Some bloggers think opting in is the way to go. Sometimes it’s better to have the transaction go through and pay the fee, says our partner blogger Jim Wang at Bargaineering. (Note: The new rule doesn’t apply to checks or automatically recurring transactions. Your bank will still process those and charge you a fee for overdrafts even if you don’t opt in.)


Jim, who plans to opt in, argues that having to pay an overdraft fee is totally within your control, after all. “When people lambast banks for earning money this way, remember that this is a case where it’s the customer’s fault,” he wrote.


But, it’s become clear that banks have outsmarted even the more financially astute among us, and those fees have become an increasingly important source of revenue for them in recent years. "Banks and credit unions have become so sophisticated in driving up overdrafts that Americans now pay more in overdraft fees every year than they do for books, cereal or fresh vegetables," Center for Responsible Lending senior researcher Leslie Parrish said in an MSN Money article.

When we get the pitch from our bank, we will NOT opt in. We don’t need this protection. Chances are, you don’t either. “According to a Federal Deposit Insurance Corp. study in 2008, 93% of overdraft fees come from the 14% of people who exceed their balances five times or more in a year,” The New York Times reports.


Instead of opting in for overdraft protection, thank your lucky stars that the bank will no longer allow you to overspend with your debit or ATM card. Also, keep these tips in mind:

  • Keep track of your spending. Don’t rely on the balance shown at the ATM machine. It may not be accurate.
  • Maintain a buffer in your checking account -- at least $100.
  • Don’t cut the timing close. Thinking that the deposit you made in the morning will cover a debit purchase later that day can backfire.
  • Don’t sign up for so-called “checking advance products,” or what some critics call the banks’ version of payday loans. Some banks let you borrow at an annual interest rate of 120% -- $10 for each $100 advanced to you -- if it’s paid back in 30 days. And it will be, because the bank can take the money you owe out of your account.
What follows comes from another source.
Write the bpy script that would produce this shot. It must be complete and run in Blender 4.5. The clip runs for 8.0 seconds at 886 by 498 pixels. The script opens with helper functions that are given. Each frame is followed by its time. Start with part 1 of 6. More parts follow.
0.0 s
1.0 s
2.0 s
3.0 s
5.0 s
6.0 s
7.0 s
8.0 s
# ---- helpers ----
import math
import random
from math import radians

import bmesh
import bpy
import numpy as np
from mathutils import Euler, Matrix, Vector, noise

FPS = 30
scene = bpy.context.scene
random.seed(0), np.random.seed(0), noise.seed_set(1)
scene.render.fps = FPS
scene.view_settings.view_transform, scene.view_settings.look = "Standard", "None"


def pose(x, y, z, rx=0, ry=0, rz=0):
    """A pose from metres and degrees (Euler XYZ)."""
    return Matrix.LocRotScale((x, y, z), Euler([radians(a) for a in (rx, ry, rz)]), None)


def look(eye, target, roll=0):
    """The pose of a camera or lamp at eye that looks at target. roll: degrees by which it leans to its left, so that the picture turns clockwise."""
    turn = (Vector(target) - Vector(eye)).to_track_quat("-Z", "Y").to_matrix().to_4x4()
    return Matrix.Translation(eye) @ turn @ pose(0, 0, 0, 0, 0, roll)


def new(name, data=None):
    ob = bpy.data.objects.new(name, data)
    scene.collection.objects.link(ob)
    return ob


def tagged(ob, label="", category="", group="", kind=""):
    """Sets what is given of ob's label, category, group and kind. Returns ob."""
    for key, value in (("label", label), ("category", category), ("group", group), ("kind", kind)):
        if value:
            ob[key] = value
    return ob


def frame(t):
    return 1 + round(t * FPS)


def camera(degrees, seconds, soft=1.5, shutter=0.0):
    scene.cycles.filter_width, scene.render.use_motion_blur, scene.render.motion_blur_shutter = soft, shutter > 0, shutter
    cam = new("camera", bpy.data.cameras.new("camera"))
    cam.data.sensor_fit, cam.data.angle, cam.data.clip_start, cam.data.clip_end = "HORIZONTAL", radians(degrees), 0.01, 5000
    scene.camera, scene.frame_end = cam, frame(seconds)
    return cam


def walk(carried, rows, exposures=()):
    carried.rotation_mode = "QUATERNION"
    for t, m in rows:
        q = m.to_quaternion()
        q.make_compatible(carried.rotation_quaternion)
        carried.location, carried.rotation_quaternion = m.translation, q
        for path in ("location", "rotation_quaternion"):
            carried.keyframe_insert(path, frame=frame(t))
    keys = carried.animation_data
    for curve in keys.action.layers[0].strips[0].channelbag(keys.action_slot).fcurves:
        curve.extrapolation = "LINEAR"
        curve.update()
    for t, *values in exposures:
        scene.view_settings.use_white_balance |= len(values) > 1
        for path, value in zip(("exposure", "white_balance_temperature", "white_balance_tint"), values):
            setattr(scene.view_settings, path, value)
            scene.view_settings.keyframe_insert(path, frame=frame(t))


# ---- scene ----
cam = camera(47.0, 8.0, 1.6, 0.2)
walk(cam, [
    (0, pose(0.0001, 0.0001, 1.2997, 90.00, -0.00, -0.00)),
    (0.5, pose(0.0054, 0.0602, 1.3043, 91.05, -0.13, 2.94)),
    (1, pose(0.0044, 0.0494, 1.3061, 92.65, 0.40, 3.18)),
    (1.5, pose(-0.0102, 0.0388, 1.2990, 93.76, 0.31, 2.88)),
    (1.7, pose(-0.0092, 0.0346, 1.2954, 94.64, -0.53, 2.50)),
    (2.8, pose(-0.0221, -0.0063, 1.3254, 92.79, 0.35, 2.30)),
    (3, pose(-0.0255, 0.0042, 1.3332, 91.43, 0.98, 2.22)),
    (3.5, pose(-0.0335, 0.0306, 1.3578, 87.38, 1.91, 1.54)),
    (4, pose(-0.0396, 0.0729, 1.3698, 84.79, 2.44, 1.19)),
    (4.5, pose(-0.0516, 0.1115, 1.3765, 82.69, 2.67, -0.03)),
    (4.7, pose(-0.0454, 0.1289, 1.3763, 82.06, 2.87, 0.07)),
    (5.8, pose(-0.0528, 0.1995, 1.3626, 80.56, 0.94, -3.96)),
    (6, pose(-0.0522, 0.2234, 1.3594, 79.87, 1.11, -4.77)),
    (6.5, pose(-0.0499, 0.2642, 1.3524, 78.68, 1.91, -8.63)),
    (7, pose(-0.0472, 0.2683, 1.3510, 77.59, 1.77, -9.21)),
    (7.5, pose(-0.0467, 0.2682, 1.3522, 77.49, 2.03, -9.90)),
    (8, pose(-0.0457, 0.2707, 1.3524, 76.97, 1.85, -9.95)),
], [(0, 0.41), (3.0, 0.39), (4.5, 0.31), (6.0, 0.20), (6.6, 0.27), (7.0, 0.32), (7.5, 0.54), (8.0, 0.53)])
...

Several big banks already offer these loans and more are expected to once overdraft protection is no longer automatic, a Bloomberg article says.
  • If you really must, sign up for traditional overdraft protection, which links your checking account to a savings account, line of credit or credit card. It may cost a fee, but if you’re prone to overdrawing your account once or twice a year, it may be worth it.
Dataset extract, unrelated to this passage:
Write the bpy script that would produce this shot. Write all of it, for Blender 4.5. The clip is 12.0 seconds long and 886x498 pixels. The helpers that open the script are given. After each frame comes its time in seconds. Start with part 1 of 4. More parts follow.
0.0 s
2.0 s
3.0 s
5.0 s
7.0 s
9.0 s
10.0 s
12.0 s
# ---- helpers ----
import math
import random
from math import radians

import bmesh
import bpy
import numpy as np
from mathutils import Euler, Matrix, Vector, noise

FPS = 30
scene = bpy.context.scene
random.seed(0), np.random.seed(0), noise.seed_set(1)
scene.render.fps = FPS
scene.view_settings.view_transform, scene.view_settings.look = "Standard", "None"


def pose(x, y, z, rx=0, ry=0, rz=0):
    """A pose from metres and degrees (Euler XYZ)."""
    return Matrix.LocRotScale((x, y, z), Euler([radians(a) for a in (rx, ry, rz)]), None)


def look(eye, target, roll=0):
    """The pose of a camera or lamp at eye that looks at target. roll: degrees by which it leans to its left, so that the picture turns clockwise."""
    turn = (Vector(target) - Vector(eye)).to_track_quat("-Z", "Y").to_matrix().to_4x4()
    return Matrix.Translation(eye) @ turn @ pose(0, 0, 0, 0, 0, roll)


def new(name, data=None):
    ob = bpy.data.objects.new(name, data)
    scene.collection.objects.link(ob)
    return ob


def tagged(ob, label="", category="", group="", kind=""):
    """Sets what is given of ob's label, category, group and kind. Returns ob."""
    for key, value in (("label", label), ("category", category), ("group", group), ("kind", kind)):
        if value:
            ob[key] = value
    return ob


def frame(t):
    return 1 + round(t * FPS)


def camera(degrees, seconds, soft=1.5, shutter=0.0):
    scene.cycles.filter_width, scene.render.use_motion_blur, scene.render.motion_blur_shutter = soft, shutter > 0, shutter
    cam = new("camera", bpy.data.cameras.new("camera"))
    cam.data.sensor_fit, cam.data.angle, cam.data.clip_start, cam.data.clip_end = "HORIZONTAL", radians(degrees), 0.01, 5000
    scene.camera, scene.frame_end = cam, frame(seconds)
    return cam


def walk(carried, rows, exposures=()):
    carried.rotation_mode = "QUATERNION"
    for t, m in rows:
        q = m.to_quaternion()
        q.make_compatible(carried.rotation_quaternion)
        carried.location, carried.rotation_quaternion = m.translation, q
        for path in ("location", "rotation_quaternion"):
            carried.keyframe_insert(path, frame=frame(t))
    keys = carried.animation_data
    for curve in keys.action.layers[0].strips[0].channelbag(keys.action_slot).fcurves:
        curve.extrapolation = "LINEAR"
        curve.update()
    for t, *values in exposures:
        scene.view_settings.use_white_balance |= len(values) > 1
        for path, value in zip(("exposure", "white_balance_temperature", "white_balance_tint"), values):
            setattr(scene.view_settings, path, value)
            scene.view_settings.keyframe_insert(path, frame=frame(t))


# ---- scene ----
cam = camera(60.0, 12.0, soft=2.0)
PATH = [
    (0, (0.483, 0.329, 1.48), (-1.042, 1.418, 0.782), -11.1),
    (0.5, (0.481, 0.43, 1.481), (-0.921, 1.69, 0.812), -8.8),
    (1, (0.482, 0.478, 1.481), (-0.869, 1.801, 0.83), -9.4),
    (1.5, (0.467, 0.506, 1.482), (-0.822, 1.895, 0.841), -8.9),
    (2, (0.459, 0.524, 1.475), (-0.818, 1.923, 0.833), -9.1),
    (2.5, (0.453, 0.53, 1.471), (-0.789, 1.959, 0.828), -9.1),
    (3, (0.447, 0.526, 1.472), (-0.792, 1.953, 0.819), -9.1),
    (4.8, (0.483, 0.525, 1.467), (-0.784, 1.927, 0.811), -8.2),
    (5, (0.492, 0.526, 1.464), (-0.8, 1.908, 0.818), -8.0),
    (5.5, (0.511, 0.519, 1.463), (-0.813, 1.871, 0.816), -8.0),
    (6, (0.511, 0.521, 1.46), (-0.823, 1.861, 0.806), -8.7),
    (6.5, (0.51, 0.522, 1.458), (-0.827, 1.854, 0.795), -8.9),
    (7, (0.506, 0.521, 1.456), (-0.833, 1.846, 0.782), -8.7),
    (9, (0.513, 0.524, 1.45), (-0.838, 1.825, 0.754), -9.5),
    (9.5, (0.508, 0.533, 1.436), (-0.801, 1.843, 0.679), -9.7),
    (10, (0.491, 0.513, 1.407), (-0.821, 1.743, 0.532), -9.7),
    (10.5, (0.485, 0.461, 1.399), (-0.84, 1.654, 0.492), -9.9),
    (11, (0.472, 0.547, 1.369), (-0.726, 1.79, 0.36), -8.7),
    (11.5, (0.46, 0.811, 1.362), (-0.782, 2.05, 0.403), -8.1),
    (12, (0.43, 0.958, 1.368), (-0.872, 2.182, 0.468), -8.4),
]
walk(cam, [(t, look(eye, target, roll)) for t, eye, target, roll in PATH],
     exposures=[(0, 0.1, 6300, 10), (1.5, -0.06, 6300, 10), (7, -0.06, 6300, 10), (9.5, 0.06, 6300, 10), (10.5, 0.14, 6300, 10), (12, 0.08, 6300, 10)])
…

Replacing automatic overdraft protection with the opt-in kind is something many consumers have longed for. Don’t be intimidated by some of the hard-sell techniques the NYT says banks are rolling out:

  • Don’t opt in, banks say, and your maxed-out debit card won’t produce cash in an emergency, such as a car that conks out. Fine, you could respond, that’s why we have the cushion in our account. Or we’ll use our credit card.
  • Don’t opt in, they say, and your debit purchase could be rejected in the event a gas station or hotel where you used it recently put a hold on additional funds in your account. (For instance, if you buy $25 of gas, the service station may actually put a hold on $75 until the transaction clears.) Again: No problem. We have a buffer or we can put such purchases on a credit card.

What’s your choice? Are you going to opt in or take the chance that you can manage your bank account responsibly?